NEWARK, Del. — Vice President Joe Biden is hoping a new public policy institute bearing his name will foster civic engagement and promote a spirit of bipartisanship.

“There’s a whole range of things that have no ideology attached to them,” Biden told reporters Monday after formally launching the Biden Institute at the University of Delaware, his alma mater.

“I think that the public is so sick and tired of the sort of political carnage going on,” he added.

The institute is a new research and policy center focused on domestic issues including economic reform, environmental sustainability, criminal justice and civil rights.
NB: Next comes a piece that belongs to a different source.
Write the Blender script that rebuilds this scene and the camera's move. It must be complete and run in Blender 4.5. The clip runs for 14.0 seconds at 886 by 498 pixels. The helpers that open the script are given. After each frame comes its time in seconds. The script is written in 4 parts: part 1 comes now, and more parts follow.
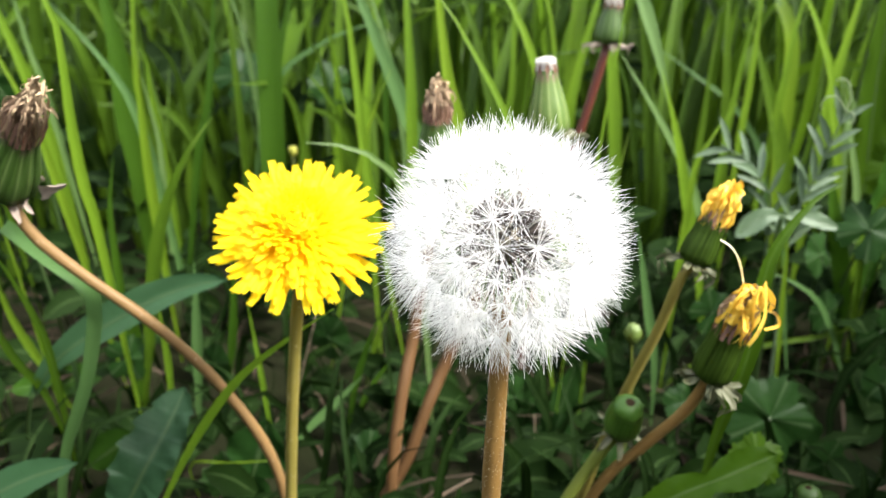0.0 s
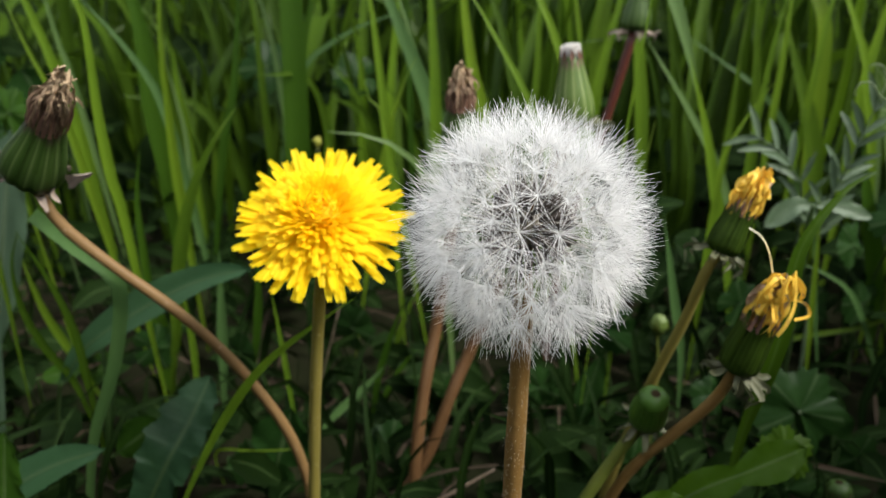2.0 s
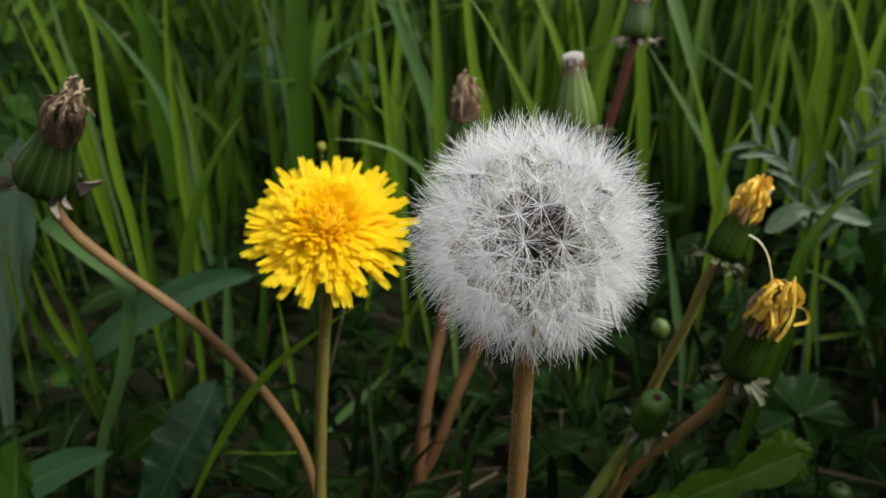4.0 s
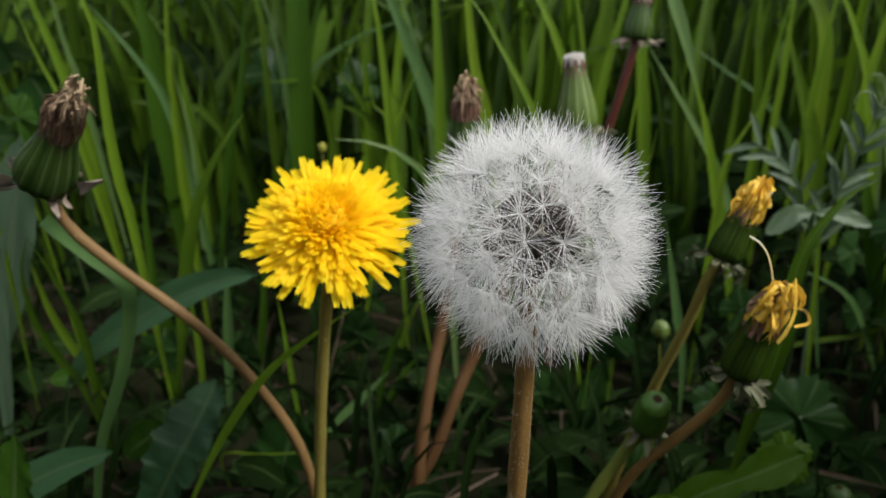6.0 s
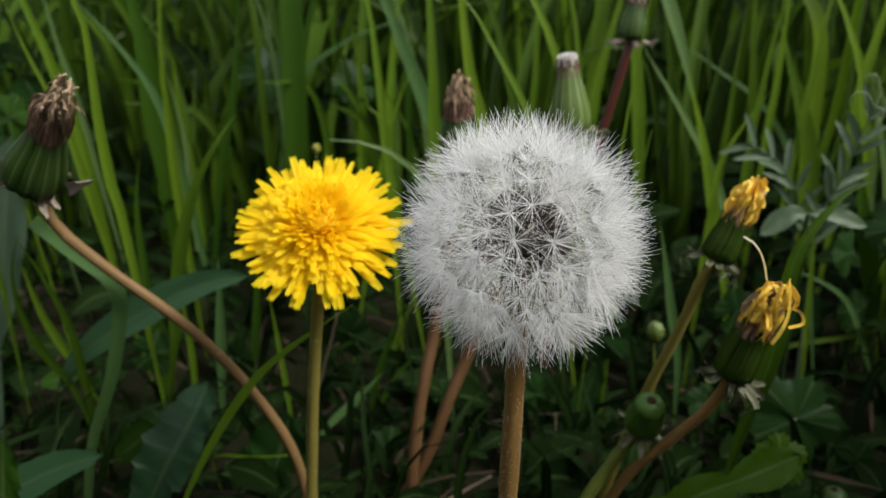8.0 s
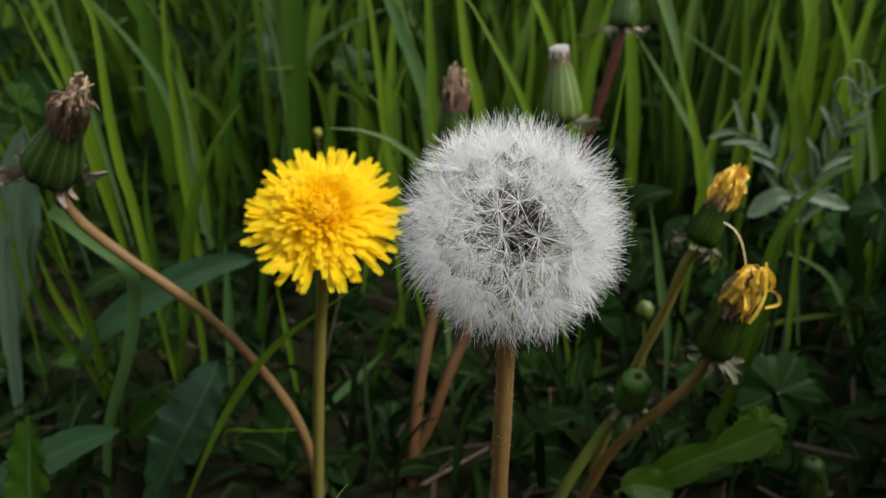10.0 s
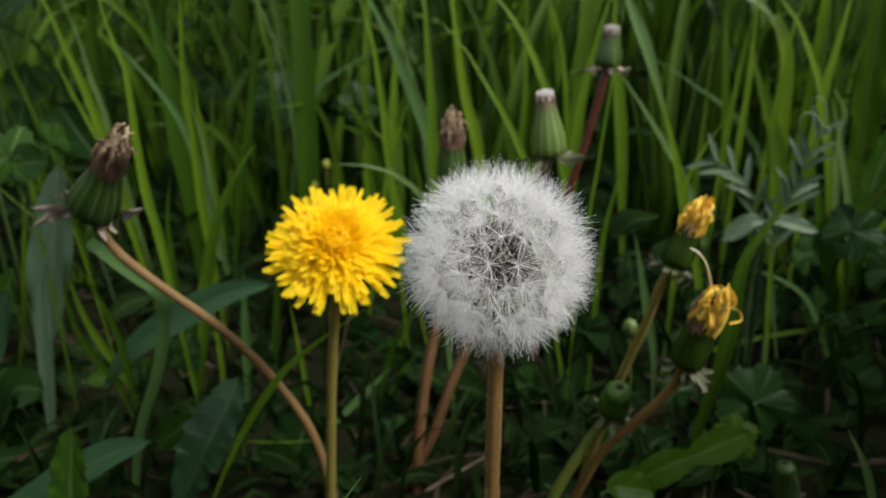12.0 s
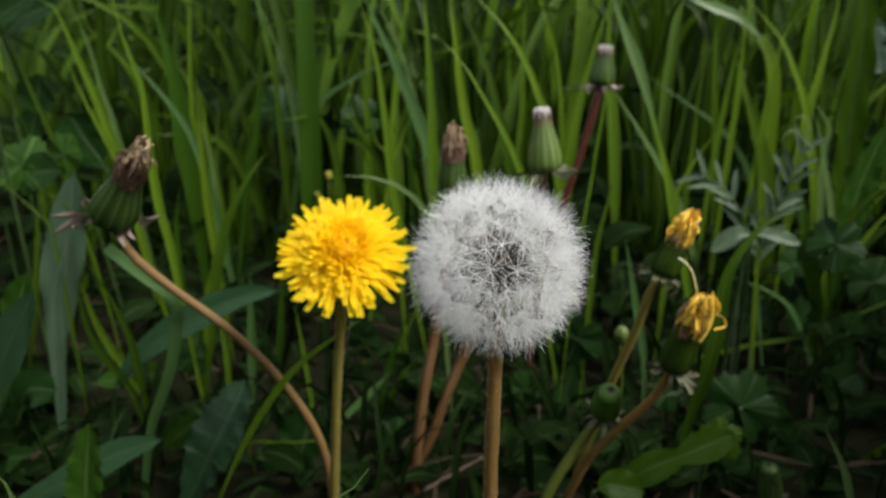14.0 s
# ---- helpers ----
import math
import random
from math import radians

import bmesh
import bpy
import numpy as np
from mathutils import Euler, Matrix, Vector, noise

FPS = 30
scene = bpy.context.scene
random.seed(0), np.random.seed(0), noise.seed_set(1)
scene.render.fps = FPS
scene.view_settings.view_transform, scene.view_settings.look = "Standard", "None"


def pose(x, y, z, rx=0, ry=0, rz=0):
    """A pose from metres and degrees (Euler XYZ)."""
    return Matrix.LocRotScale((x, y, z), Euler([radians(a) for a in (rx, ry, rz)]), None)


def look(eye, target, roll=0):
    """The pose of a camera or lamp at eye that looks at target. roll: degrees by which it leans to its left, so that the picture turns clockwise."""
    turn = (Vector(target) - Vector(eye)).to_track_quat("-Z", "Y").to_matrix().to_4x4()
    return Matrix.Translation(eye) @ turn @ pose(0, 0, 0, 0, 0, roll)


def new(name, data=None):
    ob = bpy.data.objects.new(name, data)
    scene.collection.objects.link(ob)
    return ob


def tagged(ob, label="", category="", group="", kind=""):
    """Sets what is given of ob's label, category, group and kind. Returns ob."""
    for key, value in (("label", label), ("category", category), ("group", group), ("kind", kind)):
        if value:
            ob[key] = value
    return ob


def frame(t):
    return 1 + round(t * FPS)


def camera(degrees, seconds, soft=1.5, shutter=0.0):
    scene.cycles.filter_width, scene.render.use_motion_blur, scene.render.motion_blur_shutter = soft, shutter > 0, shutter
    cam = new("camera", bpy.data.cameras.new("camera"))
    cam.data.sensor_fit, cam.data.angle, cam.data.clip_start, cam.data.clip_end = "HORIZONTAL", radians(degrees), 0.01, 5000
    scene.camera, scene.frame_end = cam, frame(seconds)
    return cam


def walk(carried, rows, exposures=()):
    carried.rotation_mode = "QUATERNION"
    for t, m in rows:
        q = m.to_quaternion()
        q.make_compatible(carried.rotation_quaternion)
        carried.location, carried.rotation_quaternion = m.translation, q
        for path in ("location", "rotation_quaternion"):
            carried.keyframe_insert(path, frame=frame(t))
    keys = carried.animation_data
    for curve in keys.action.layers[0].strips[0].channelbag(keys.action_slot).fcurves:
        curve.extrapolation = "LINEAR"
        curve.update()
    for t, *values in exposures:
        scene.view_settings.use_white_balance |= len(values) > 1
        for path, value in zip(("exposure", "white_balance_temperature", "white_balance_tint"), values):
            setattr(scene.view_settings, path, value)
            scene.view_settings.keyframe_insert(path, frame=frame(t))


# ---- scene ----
cam = camera(62.0, 14.0, soft=1.2)
cam.data.dof.use_dof = True
cam.data.dof.focus_distance = 0.140
cam.data.dof.aperture_fstop = 20.0
# seconds, metres x y z, degrees yaw pitch roll
ROWS = [
    (0, 0.00001, 0.00000, 0.20001, 0.000, -20.000, 0.000),
    (0.5, 0.00150, -0.00004, 0.19890, 1.365, -19.961, -0.866),
    (1, 0.00186, 0.00063, 0.19797, 1.581, -20.494, -0.919),
    (1.5, 0.00197, -0.00046, 0.19923, 1.997, -20.420, -0.794),
    (2, 0.00089, 0.00099, 0.19821, 2.120, -20.517, -0.690),
    (2.5, 0.00044, 0.00022, 0.19848, 2.143, -20.394, -0.693),
    (3, 0.00025, -0.00078, 0.19987, 2.303, -20.395, -0.788),
    (5.5, 0.00011, -0.00235, 0.20060, 2.192, -20.168, -0.621),
    (6, -0.00005, -0.00189, 0.20009, 2.251, -20.200, -0.529),
    (6.5, 0.00027, -0.00196, 0.20032, 2.010, -20.074, -0.443),
    (7, 0.00036, -0.00129, 0.19944, 2.144, -20.236, -0.372),
    (7.5, 0.00006, -0.00069, 0.19880, 2.322, -20.106, -0.507),
    (8, 0.00139, -0.00046, 0.19916, 2.020, -20.043, -0.494),
    (10.3, 0.00328, -0.01625, 0.20944, 2.226, -22.021, -1.026),
    (10.5, 0.00379, -0.02038, 0.21163, 2.293, -21.602, -1.219),
    (11, 0.00715, -0.02821, 0.21388, 1.646, -21.174, -0.973),
    (11.5, 0.00652, -0.03285, 0.21568, 1.962, -21.008, -1.168),
    (12, 0.00565, -0.03612, 0.21810, 2.434, -20.299, -1.551),
    (12.5, 0.00423, -0.03930, 0.21858, 2.590, -20.148, -1.532),
    (13, 0.00405, -0.04356, 0.21999, 2.277, -19.893, -1.283),
    (13.5, 0.00430, -0.04818, 0.22096, 1.679, -19.673, -0.840),
    (14, 0.00356, -0.05043, 0.22221, 1.947, -19.457, -0.926),
]
EXPOSURES = [(0.0, 2.45), (1.0, 2.35), (1.2, 1.7), (1.5, 1.3), (2.0, 1.25), (2.4, 0.95), (3.0, 0.82), (8.0, 0.78), (10.5, 0.74), (14.0, 0.86)]
walk(cam, [(t, pose(x, y, z, 90 + pitch, 0, yaw) @ pose(0, 0, 0, 0, 0, roll)) for t, x, y, z, yaw, pitch, roll in ROWS], EXPOSURES)

# ---- light: a bright overcast sky with a faint, very soft sun ----
SUN_UP, SUN_ROUND = radians(50), radians(114)
world = bpy.data.worlds.new("sky")
scene.world = world
world.use_nodes = True
wn = world.node_tree.nodes
sky = wn.new("ShaderNodeTexSky")
sky.sky_type, sky.sun_disc = "NISHITA", False
sky.sun_elevation, sky.sun_rotation = SUN_UP, SUN_ROUND
sky.dust_density, sky.air_density = 4.0, 1.0
pale = wn.new("ShaderNodeMix")
pale.data_type = "RGBA"
pale.inputs["Factor"].default_value = 0.55
pale.inputs["B"].default_value = (8.0, 8.1, 8.5, 1)
world.node_tree.links.new(sky.outputs[0], pale.inputs["A"])
world.node_tree.links.new(pale.outputs["Result"], wn["Background"].inputs["Color"])
wn["Background"].inputs["Strength"].default_value = 0.092
sun_data = bpy.data.lights.new("sun", "SUN")
sun_data.energy, sun_data.angle, sun_data.color = 2.35, radians(16), (1.0, 0.98, 0.95)
sun = new("sun", sun_data)
sun.matrix_world = look((math.sin(SUN_ROUND) * math.cos(SUN_UP) * 5, math.cos(SUN_ROUND) * math.cos(SUN_UP) * 5, math.sin(SUN_UP) * 5), (0, 0.2, 0.1))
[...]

Biden will be the founding chair of the institute, which will be part of UD’s School of Public Policy and Administration.

Biden stressed that the institute will be nonpartisan.

“It is not going to be a political organization trying to challenge Trump policy,” he told a crowd of about 200 people.

But Biden later made clear that he himself will remain politically engaged and will not hesitate to speak out on issues of the day, such as President Donald Trump’s attacks on the news media.

“It’s bizarre, what’s happening,” he said, describing a free press as “the ultimate guarantor of our liberty.”

“Any effort to delegitimize the press is the stuff of which oligarchs engage in,” he added. “So I will speak out on things like that, but I will not do it from the podium or the platform of the University of Delaware.”

At the same time, Biden said Trump deserves a chance to govern, and that he hopes the institute will help young people understand that politics can be a noble profession.

Biden, who said he will be committing one day a week to the institute, is leaning heavily on veteran political aides to help run it.

His sister and longtime campaign manager, Valerie Biden Owens, will serve as vice chair, while Mike Donilon, a former White House counselor to Biden, will be managing director.

Catherine McLaughlin, former director of the Institute of Politics at Harvard, will serve as executive director of the Biden Institute.

“We’re very fortunate to have her,” Biden said.

Biden said he hopes the institute will draw leaders from politics, business, and the news media, along with experts on specific issues for debates and discussions. He even envisions an annual conference of political and business leaders, similar to those held in Davos, Switzerland, and Aspen, Colorado.

“I hope it will become a source of significant pride and some excitement here at my alma mater,” said Biden, who plans to appear at an April 7 rally to meet students.

Biden will be splitting his time between the University of Delaware and the University of Pennsylvania, where he will head a foreign policy institute called the Penn Biden Center for Diplomacy and Global Engagement. The foreign policy institute will be located in Washington, D.C., but Biden also will have an office on the Penn campus in Philadelphia.